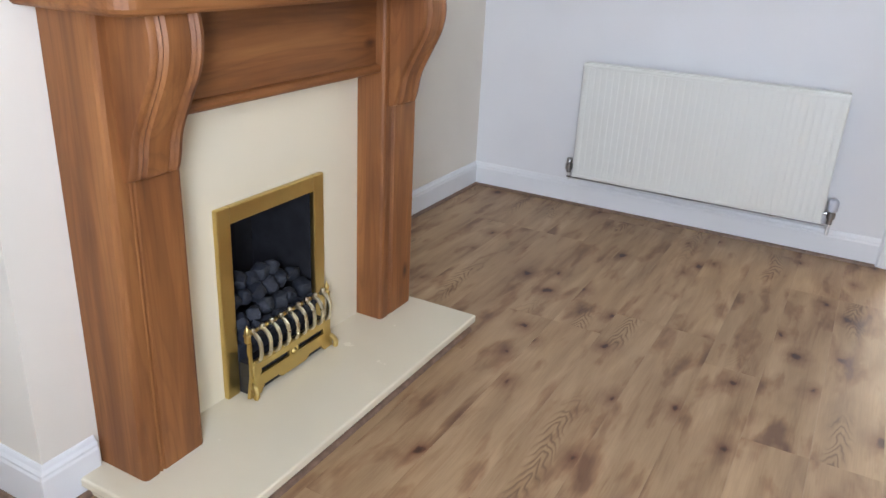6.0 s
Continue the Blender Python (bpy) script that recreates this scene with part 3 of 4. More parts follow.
def other_windows():
    win = empty("window_kitchen", (0, 0, 0), "wide white-framed kitchen window", "window", kind="structure")
    for a, b, c, d in ((0.2, 1.4, 1.05, 1.11), (0.2, 1.4, 2.09, 2.15), (0.2, 0.26, 1.11, 2.09), (1.34, 1.4, 1.11, 2.09), (0.77, 0.83, 1.11, 2.09)):
        part("window_frame", boxed(7.93, 7.98, a, b, c, d, 0.004), UPVC, win)
    for a, b in ((0.26, 0.77), (0.83, 1.34)):
        part("pane", boxed(7.952, 7.958, a, b, 1.11, 2.09), GLASS, win).visible_shadow = False
    # added out of view, round the side lamp
    win = empty("added_window_kitchen_side", (0, 0, 0), "unseen white-framed window added to light the kitchen from the side", "window", kind="structure")
    for a, b, c, d in ((5.0, 6.6, 1.05, 1.11), (5.0, 6.6, 2.09, 2.15), (5.0, 5.06, 1.11, 2.09), (6.54, 6.6, 1.11, 2.09), (5.77, 5.83, 1.11, 2.09)):
        part("window_frame", boxed(a, b, -0.87, -0.82, c, d, 0.004), UPVC, win)
    for a, b in ((5.06, 5.77), (5.83, 6.54)):
        part("pane", boxed(a, b, -0.848, -0.842, 1.11, 2.09), GLASS, win).visible_shadow = False
    win = empty("window_fanlight", (0, 0, 0), "narrow glazed fanlight over the front door", "window", kind="structure")
    for a, b, c, d in ((-0.78, 0.06, 2.08, 2.11), (-0.78, 0.06, 2.41, 2.44), (-0.78, -0.75, 2.11, 2.41), (0.03, 0.06, 2.11, 2.41)):
        part("window_frame", boxed(-0.80, -0.75, a, b, c, d, 0.003), UPVC, win)
    part("pane", boxed(-0.778, -0.772, -0.75, 0.03, 2.11, 2.41), GLASS, win).visible_shadow = False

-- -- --

• _What to produce_: From the data above, copy out every line with the string "part" in it.

• _Written reply_:
Continue the Blender Python (bpy) script that recreates this scene with part 3 of 4. More parts follow.
        part("window_frame", boxed(7.93, 7.98, a, b, c, d, 0.004), UPVC, win)
        part("pane", boxed(7.952, 7.958, a, b, 1.11, 2.09), GLASS, win).visible_shadow = False
        part("window_frame", boxed(a, b, -0.87, -0.82, c, d, 0.004), UPVC, win)
        part("pane", boxed(a, b, -0.848, -0.842, 1.11, 2.09), GLASS, win).visible_shadow = False
        part("window_frame", boxed(-0.80, -0.75, a, b, c, d, 0.003), UPVC, win)
    part("pane", boxed(-0.778, -0.772, -0.75, 0.03, 2.11, 2.41), GLASS, win).visible_shadow = False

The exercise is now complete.